2 – Type outlook.exe /safe and press Enter.

 

outlook safe

 

3 – Use it for a bit. Smooth in Safe Mode? Then an add-in is your problem.

4 – If the Safe Mode works, you can disable the third-party add-ins in the Outlook and use it. If you disable them one at a time, you can narrow your search down to the culprit. 

 

How to Prevent This

  • Never keep PST or OST files inside OneDrive (or any synced folder). They’re always-open databases — sync and Outlook just fight over them.
  • Stay current on Windows updates. The fix for this lives in a later patch, so falling behind keeps you stuck.
  • Keep a local folder like C:\My Outlook Files for your data files. One spot, outside the cloud, and you always know where it is.
  • Back up the PST separately with a real backup tool — not by syncing it. That’s the safe way to protect it.

 

People Also Ask

How do I fix Outlook constantly freezing?
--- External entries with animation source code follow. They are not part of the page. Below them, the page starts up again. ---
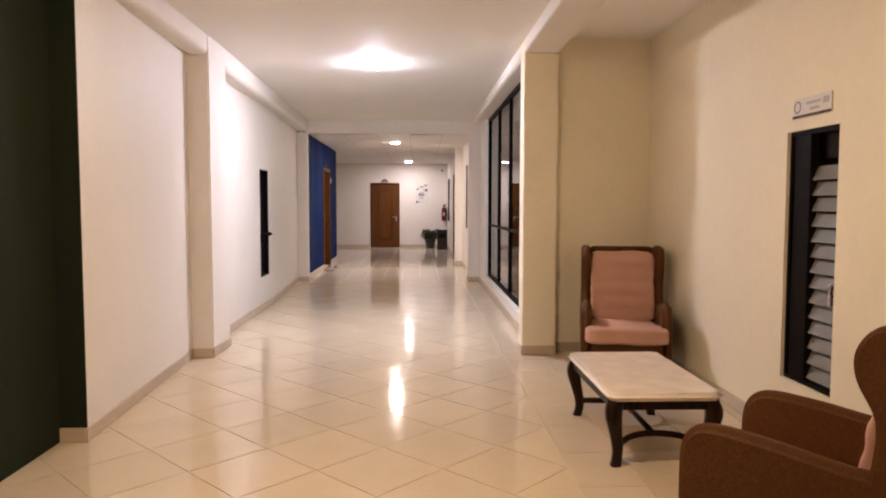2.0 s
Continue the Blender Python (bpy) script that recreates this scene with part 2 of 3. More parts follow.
def tube(points, radius, sides=8, flat=1.0):
    """A bar of round (or flattened) section swept along points; radius may be a list."""
    bm = bmesh.new()
    pts = [Vector(p) for p in points]
    rings = []
    for i, p in enumerate(pts):
        d = (pts[min(i + 1, len(pts) - 1)] - pts[max(i - 1, 0)]).normalized()
        side = d.cross(Vector((0, 0, 1)))
        if side.length < 0.2:
            side = Vector((1, 0, 0))
        side.normalize()
        up = side.cross(d).normalized()
        r = radius[i] if isinstance(radius, (list, tuple)) else radius
        rings.append([bm.verts.new(p + side * r * math.cos(2 * math.pi * (k + 0.5) / sides) + up * r * flat * math.sin(2 * math.pi * (k + 0.5) / sides)) for k in range(sides)])
    for a, b in zip(rings, rings[1:]):
        for k in range(sides):
            bm.faces.new((a[k], a[(k + 1) % sides], b[(k + 1) % sides], b[k]))
    bm.faces.new(rings[0][::-1])
    bm.faces.new(rings[-1])
    bmesh.ops.recalc_face_normals(bm, faces=bm.faces[:])
    return bm


def pad(w, d, h, power=5.0, crease=0.0, waves=0, axis=2, res=26, seed=3):
    """A stuffed cushion: a rounded block w x d x h about its centre with soft creases across one axis."""
    bm = bmesh.new()
    bmesh.ops.create_cube(bm, size=2.0)
    bmesh.ops.subdivide_edges(bm, edges=bm.edges[:], cuts=res // 2, use_grid_fill=True)
    for v in bm.verts:
        c = v.co
        n = (abs(c.x) ** power + abs(c.y) ** power + abs(c.z) ** power) ** (1 / power)
        p = c / n
        q = Vector((p.x * w / 2, p.y * d / 2, p.z * h / 2))
        k = noise.noise(Vector((q.x * 5 + seed, q.y * 5, q.z * 7))) * 0.012
        if waves:
            s = q[axis] / ((w, d, h)[axis]) + 0.5 + 0.03 * noise.noise(Vector((q.x * 6, seed, 0)))
            k += crease * math.sin(s * waves * 2 * math.pi) * (0.5 + 0.5 * math.cos(q.x / w * 3))
        q += p.normalized() * k
        v.co = q
    return bm


def obj(name, bm, material, parent=None, label="", smooth=False):
    me = bpy.data.meshes.new(name)
    bm.to_mesh(me)
    bm.free()
    me.materials.append(material)
    if smooth:
        for p in me.polygons:
            p.use_smooth = len(p.vertices) <= 4
    ob = new(name, me)
    if parent is not None:
        ob.parent = parent
    if label:
        ob["label"] = label
    return ob


def part(name, bm, material, parent, label="", smooth=False):
    return obj(name, bm, material, parent, label, smooth)


def structure(name, bm, material, label=""):
    return tagged(obj(name, bm, material), label, "", "", "structure")


def thing(name, x, y, z, rz, label, category, group=""):
    ob = new(name)
    ob.matrix_basis = pose(x, y, z, 0, 0, rz)
    return tagged(ob, label, category, group)


def wall_x(x0, x1, y0, y1, z0, z1, holes=()):
    """A wall along y with rectangular openings (ya, yb, za, zb)."""
    bm = bmesh.new()
    at = y0
    for ya, yb, za, zb in sorted(holes):
        if ya > at:
            box(bm, x0, x1, at, ya, z0, z1)
        if za > z0:
            box(bm, x0, x1, ya, yb, z0, za)
        if zb < z1:
            box(bm, x0, x1, ya, yb, zb, z1)
        at = yb
    if y1 > at:
        box(bm, x0, x1, at, y1, z0, z1)
    return bm


def wall_y(y0, y1, x0, x1, z0, z1, holes=()):
    bm = wall_x(y0, y1, x0, x1, z0, z1, holes)
    for v in bm.verts:
        v.co = Vector((v.co.y, v.co.x, v.co.z))
    bmesh.ops.reverse_faces(bm, faces=bm.faces[:])
    return bm

# ---------------------------------------------------------------- structure
CEIL_1, CEIL_2, TOP = 2.90, 2.685, 3.5      # plaster ceiling, tiled ceiling, roof
BEND = 12.25                               # where the diagonal floor meets the square one
XL, XW = -1.46, 1.74                       # corridor's long wall and the window line

structure("wall_west_1", wall_x(-0.45, -0.25, -5.5, 0.45, 0, TOP, [(-0.66, 0.24, 0, 2.19)]), SLATE, "slate blue painted wall with a wooden door")
structure("wall_west_2", boxes((-1.62, -1.52, 0.45, 3.46, 0, TOP)), GREEN, "dark green painted wall")
structure("wall_return_1", boxes((-1.52, -0.45, 0.30, 0.45, 0, TOP)), PLASTER, "white plaster return wall")
structure("wall_west_3", prism([(-1.62, 3.464), (-1.365, 3.464), (-1.468, 5.739), (-1.62, 5.739)], "z", 0, TOP), PLASTER, "white plaster corridor wall")
structure("wall_end_green", boxes((-1.52, -1.366, 3.45, 3.463, 0.085, 2.73)), GREEN, "dark green painted wall end")
structure("column_west_1", boxes((-1.62, -1.28, 5.74, 6.32, 0, TOP), bevel=0.012), PLASTER, "white plaster column")
structure("wall_west_4", wall_x(-1.66, XL, 6.321, 9.10, 0, TOP, [(8.53, 9.05, 0.44, 1.85)]), PLASTER, "white plaster corridor wall with a slit window")
structure("wall_west_4b", prism([(-1.72, 9.1005), (XL, 9.1005), (-1.575, 12.099), (-1.72, 12.099)], "z", 0, TOP), PLASTER, "white plaster corridor wall")
structure("column_west_2", boxes((-1.66, -1.395, 12.10, 12.235, 0, TOP), bevel=0.012), PLASTER, "white plaster column")
blue = wall_x(-1.65, -1.44, 12.236, 16.9, 0.10, TOP, [(14.43, 15.62, 0.10, 2.19)])
structure("wall_west_5", blue, BLUE, "deep blue painted wall with a wooden door")
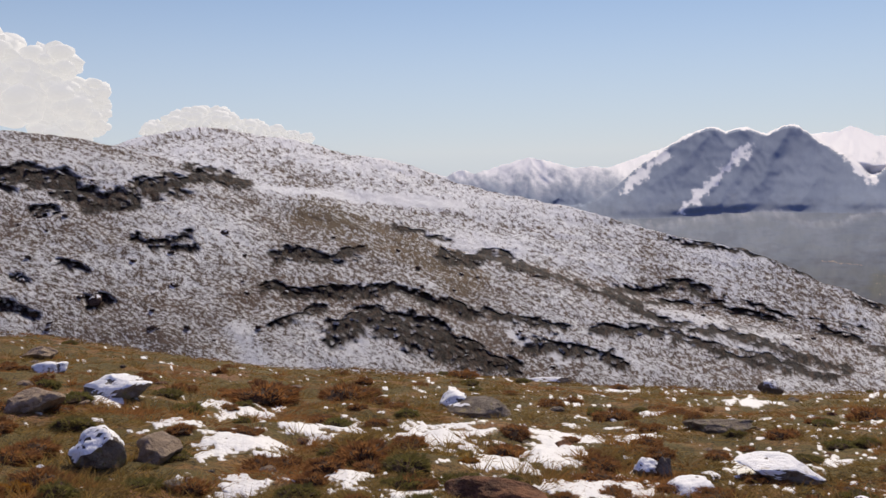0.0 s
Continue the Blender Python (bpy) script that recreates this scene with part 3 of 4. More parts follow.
    snow = np.where(middle | (between & (a > 44) & (a < 60)), (0.74 + 0.12 * slant - 0.15 * wear - 0.5 * (big - 0.45)) * smooth(-4.9, -0.6, el0 + 0.4 * n1 + 0.4 * (big - 0.5)) * (1 - smooth(55, 60, a)), snow)
    # faces in shade: their dark is painted by stripping snow to hazy blue rock
    face = second * smooth(9, 12, a) * (1 - smooth(34.5, 35.8, a))
    rib = 0.0
    for pts in ([(18.4, 0.2), (17.0, -1.4), (14.6, -3.7)], [(23.0, 0.6), (24.8, -1.9)], [(13.6, -0.2), (11.0, -2.6)], [(33.6, -0.2), (35.6, -1.6)]):
        rib = np.maximum(rib, smooth(1.2, 0.3, line_distance(wa, we, pts) / 0.36 + 0.9 * streaks + 0.5 * flecks))
    snow = np.where(face > 0.1, np.maximum(snow * (1 - 0.95 * face * smooth(-0.1, 0.1, es - 0.04 - el0 + 0.25 * n1)) + 0.12 * smooth(0.1, 0.5, flecks), 0.75 * rib), snow)
    apron = curve([(9, -3.6), (11.1, -4.0), (13.1, -4.3), (15.3, -3.9), (17.5, -3.7), (19.8, -3.4), (21.8, -4.0), (23.1, -4.2), (25.2, -3.2), (27.3, -3.8), (29, -4), (30.4, -3.2), (32.9, -2.4), (35, -1.5), (36.8, -1.9), (39.2, -2.4)], a) - el0 + 0.25 * n1 + 0.15 * streaks
    apron = smooth(-0.05, 0.35, apron) * smooth(1.5, 0.2, apron) * smooth(8, 11, a) * (1 - smooth(36, 40, a))
    snow = np.maximum(snow, (0.27 + 0.2 * streaks) * apron)
    for half, pts in DUSTED:
        snow = np.maximum(snow, (0.34 + 0.3 * streaks) * smooth(1.3, 0.3, line_distance(wa, el0, pts) / half))
    snow = np.where(top, np.maximum(snow, (0.90 - 0.32 * wear - 0.17 * smooth(36, 42, a) * (1 - smooth(60, 68, a)) * smooth(4.0, 2.4, el0) + 0.26 * slant + 0.1 * n1) * smooth(0.3, 1.0, t)), snow)
    for b, e, hw, hh in BARE:
        snow = snow * (1 - np.where(top, 0.5, 0.85) * smooth(1.3, 0.4, np.hypot((wa - b) / hw, (we - e) / hh) + 0.7 * flecks + 0.9 * streaks))
    bald = smooth(33.0, 35.2, a + 1.0 * n1 + 0.4 * streaks) * (1 - smooth(41.6, 42.6, a)) * top * smooth(-0.15, 0.1, el0 + 0.3 * n1 + 0.25 * streaks - curve([(33, 2.6), (34.3, 2.2), (35.6, 2.8), (37.2, 2.9), (37.8, 2.4), (39.4, 2.9), (42.1, 2.1), (43, 2.2)], a))
    snow = snow * (1 - 0.85 * bald * smooth(-0.35, 0.05, fbm(a * 2.2, el0 * 1.1, 3, 78) + 0.1))
    patch = np.where(a < 60, fbm(a * 0.5, el0 * 1.6, 4, 77, 0.6), fbm(a * 0.8 + 0.4 * el0, el0 * 0.9, 4, 77, 0.55))
    green = (0.34 - 0.24 * valley) + 0.2 * smooth(-0.15, 0.3, patch)
    green = np.where(middle, (0.10 + 0.18 * smooth(52, 60, a)) * smooth(-0.25, 0.3, patch + 0.5 * (big - 0.4)) * (1 - 0.85 * smooth(67, 71, a) * (1 - smooth(79, 81, a))), green)
    green = np.where(second, np.where(a < 38, 0.0, 0.75 * smooth(1.4, -1.0, el0 + 0.8 * n1) * smooth(58, 68, a) * smooth(-0.2, 0.25, patch + 0.1)), green) * ~top
    green = np.where(a > 80, np.maximum(green * 0.8, 0.7 * smooth(0.5, -1.5, el0 + n1) * smooth(-0.3, 0.2, patch)), green)
    meadow = smooth(66.0, 67.0, a) * (1 - smooth(69.6, 71, a)) * smooth(-8.0, -9.2, el0 + 0.4 * n1)
    terrace = smooth(61.5, 63, a) * (1 - smooth(68, 69.5, a)) * smooth(-5.6, -5.0, el0) * (1 - smooth(-3.6, -3.0, el0))
    fields = 0.0
    for b, e, hw, hh in ((30.2, -7.25, 4.2, 0.6), (36.6, -7.2, 1.6, 0.35), (41.5, -3.6, 2.6, 0.4), (35.0, -5.3, 2.4, 0.3), (38.6, -8.9, 2.2, 0.4), (33.0, -8.3, 2.0, 0.3)):
        fields = np.maximum(fields, smooth(1.15, 0.6, np.hypot((a - b) / hw, (el0 - e) / hh) + 0.8 * fbm(a * 1.2, el0 * 4, 3, 79, 0.6)))
    for half, pts in LANES:
        fields = np.maximum(fields, smooth(1.3, 0.4, line_distance(wa, el0, pts) / half + 0.7 * fbm(a * 1.2, el0 * 4, 3, 79, 0.6)))
    green = np.clip(green + meadow + 0.5 * terrace + 0.45 * fields * (~second | (a < 46)), 0, 1)
    # low rust over the valley brings in more of the haze blue
    rust = np.where(second | top, 0.42 * smooth(35, 39, a + 1.5 * n1) * smooth(1.2, -0.6, el0 + n1 - 5 * smooth(62, 68, a)), 0.20 + valley * (0.20 * smooth(-4.5, -9.5, el0 + n1) + 0.07 * smooth(0.15, -0.40, patch) - 0.03) + 0.26 * smooth(34, 41, a + 1.5 * n1 - 6 * between * smooth(60, 50, a)))
    rust = np.maximum(rust, 0.17 * second * smooth(-2.4, -4.0, el0 + 0.8 * n1))
    slope = middle * smooth(66.5, 72.5, a + 2.2 * n1) * (1 - smooth(79.5, 81.0, a + 0.8 * n1))
    knob = smooth(1.4, 0.3, line_distance(wa, we, [(88.0, -3.6), (90.3, -4.4), (92.2, -5.4)]) / 1.0)
    ruddy = np.maximum(slope * (0.35 + 0.65 * smooth(-0.4, 0.4, n1 + 0.9 * (big - 0.5))), smooth(76, 82, a) * (0.30 + 0.6 * smooth(-0.05, 0.45, patch + 0.6 * n1)))
    dug = smooth(1.2, 0.4, np.hypot((a - 87.4) / 2.4, (el0 + 9.2) / 0.26) + 0.7 * n1)
    rust = np.clip(rust + 0.5 * np.maximum(np.maximum(ruddy, knob), dug), 0, 1) * (1 - bald)
    green = green * (1 - dug) * (1 - 0.75 * knob)
    pale = np.maximum(0.42 * dug, 0.44 * fields * (~second | (a < 46)) * smooth(-0.3, 0.2, fbm(a * 2.4, el0 * 7, 3, 80, 0.6)))
    for pts in ([(75.6, -3.6), (74.6, -5.2), (73.6, -7.2)], [(76.8, -3.0), (75.6, -5.4), (74.9, -7.4)], [(73.4, -4.6), (72.4, -6.2)], [(72.0, -5.2), (70.8, -6.6)], [(78.4, -4.2), (77.6, -7.0)]):
        pale = np.maximum(pale, 0.8 * smooth(1.4, 0.3, line_distance(wa, el0, pts) / 0.46) * smooth(-0.4, 0.1, streaks + 0.4 * n1))
    for half, pts in TRACKS:
        pale = np.maximum(pale, 0.66 * smooth(1.3, 0.5, line_distance(a + 0.3 * n1, el0 + 0.1 * streaks, pts) / (0.65 * half)))
    # hidden foot towards the camera and the far side of the range
    fall = curve([(-12, 0), (41, 0), (46, 0.55), (58, 0.5), (64, 0.1), (67, 0.35), (70, 0.5), (78, 0.5), (81, -0.1), (85, -0.45), (100, -0.3), (122, -0.2)], a)
    lay = np.stack([(a - fall * (el0 + 5)) * 50, el0 * 50, cliff - 0.6 * valley], -1)
    masks = np.stack([snow, green, rust, pale], -1)
    one = np.ones((1, len(az)))
    r = np.concatenate([400 * one, 800 * one, r, r[-1:] + 450])
    z = np.concatenate([up(-20, 400) * one, up(-16.5, 800) * one, z, z[-1:] - 140])
    masks, lay = [np.concatenate([q[:1], q[:1], q, q[-1:]]) for q in (masks, lay)]
    full_a = az[None, :] + 0 * r
    x, y = r * np.sin(np.radians(full_a)), r * np.cos(np.radians(full_a))
    v, f = sheet(x, y, z)
    FAR.update(az=az, r=r, z=z, seen=np.maximum.accumulate(np.degrees(np.arctan2(z - EYE, r)), 0))
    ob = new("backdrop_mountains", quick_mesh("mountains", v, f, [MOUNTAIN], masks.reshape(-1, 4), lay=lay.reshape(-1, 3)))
    return tagged(ob, "snow-covered mountain range above a hazy green valley", "mountains", kind="structure")


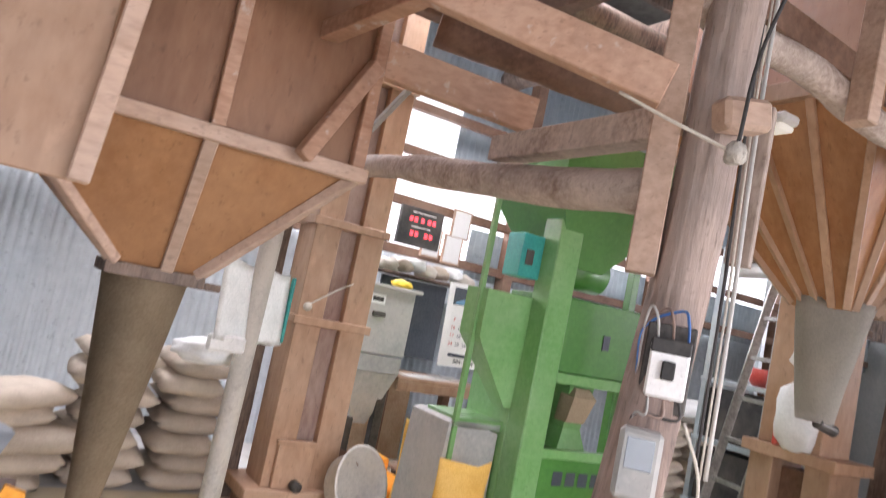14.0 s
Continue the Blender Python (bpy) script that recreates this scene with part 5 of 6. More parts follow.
    for i in range(32):
        p, q = rr[i], rr[(i + 1) % 32]
        for k in range(len(prof) - 1):
            bm.faces.new((p[k], q[k], q[k + 1], p[k + 1]))
    bm.faces.new([r[0] for r in rr])
    bm.faces.new([r[-1] for r in rr][::-1])
    solo("basin", bm, dusty_steel, "large aluminium basin leaning on the elevator", "basin", smooth=True)
    # scale with box in front
    t = thing("platform_scale", (4.1, 1.45, 0.0), "low platform scale on a wooden pallet", "scale")
    part("pallet", box(3.55, 1.22, 0.0, 4.36, 1.72, 0.06, 0.006), rust_wood, t)
    part("base", box(3.6, 1.24, 0.06, 4.34, 1.7, 0.1, 0.01), iron, t)
    part("deck", box(3.58, 1.22, 0.1, 4.35, 1.71, 0.14, 0.015), grey_paint, t, "scuffed blue-grey deck")
    t = thing("cardboard_drum", (3.85, 1.4, 0.14), "cardboard drum with a dark inside and orange cloth", "drum")
    part("wall", shell([(3.72, 1.28, 4.0, 1.55, 0.14), (3.7, 1.26, 4.02, 1.57, 0.52)], 0.01), cardboard, t)
    part("filling", box(3.73, 1.29, 0.3, 3.99, 1.54, 0.47, 0.03), black, t)
    bars([(3.78, 0.33, 3.83, 0.38), (3.85, 0.33, 3.89, 0.38), (3.91, 0.33, 3.94, 0.38)], iron, t, 1.266)
    bm = prism([(4.03, 0.2), (4.12, 0.28), (4.1, 0.7), (4.04, 0.72), (4.0, 0.6), (4.0, 0.16)], "y", 1.24, 1.27)
    solo("orange_cloth", bm, orange_cloth, "orange cloth hanging by the drum", "cloth")
    t = thing("scale_pan", (3.85, 1.4, 0.66), "grey scale pan on a dark stand", "pan")
    part("pan", tube([(3.8, 1.4, 0.7), (3.8, 1.4, 0.74), (3.8, 1.4, 0.84)], [0.14, 0.2, 0.24], 24), grey_paint, t, smooth=True)
    part("arm", beam((3.72, 1.2, 0.7), (4.1, 1.2, 0.66), 0.04, 0.03), alu, t)
    part("stand", box(3.5, 1.3, 0.14, 3.6, 1.5, 0.7), rust_wood, t)
    part("top_board", box(3.5, 1.15, 0.64, 4.08, 1.5, 0.67), rust_wood, t)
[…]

Start with the cause. If your PST is in OneDrive, move it out. Then install the latest Windows update, since Microsoft patched a known freeze. 

Why is my Outlook PST file not syncing with OneDrive?

Usually, the PST files are quite large and always-open files, and OneDrive can corrupt them or deadlock Outlook trying. Store the PST locally and back it up separately instead of relying on cloud sync.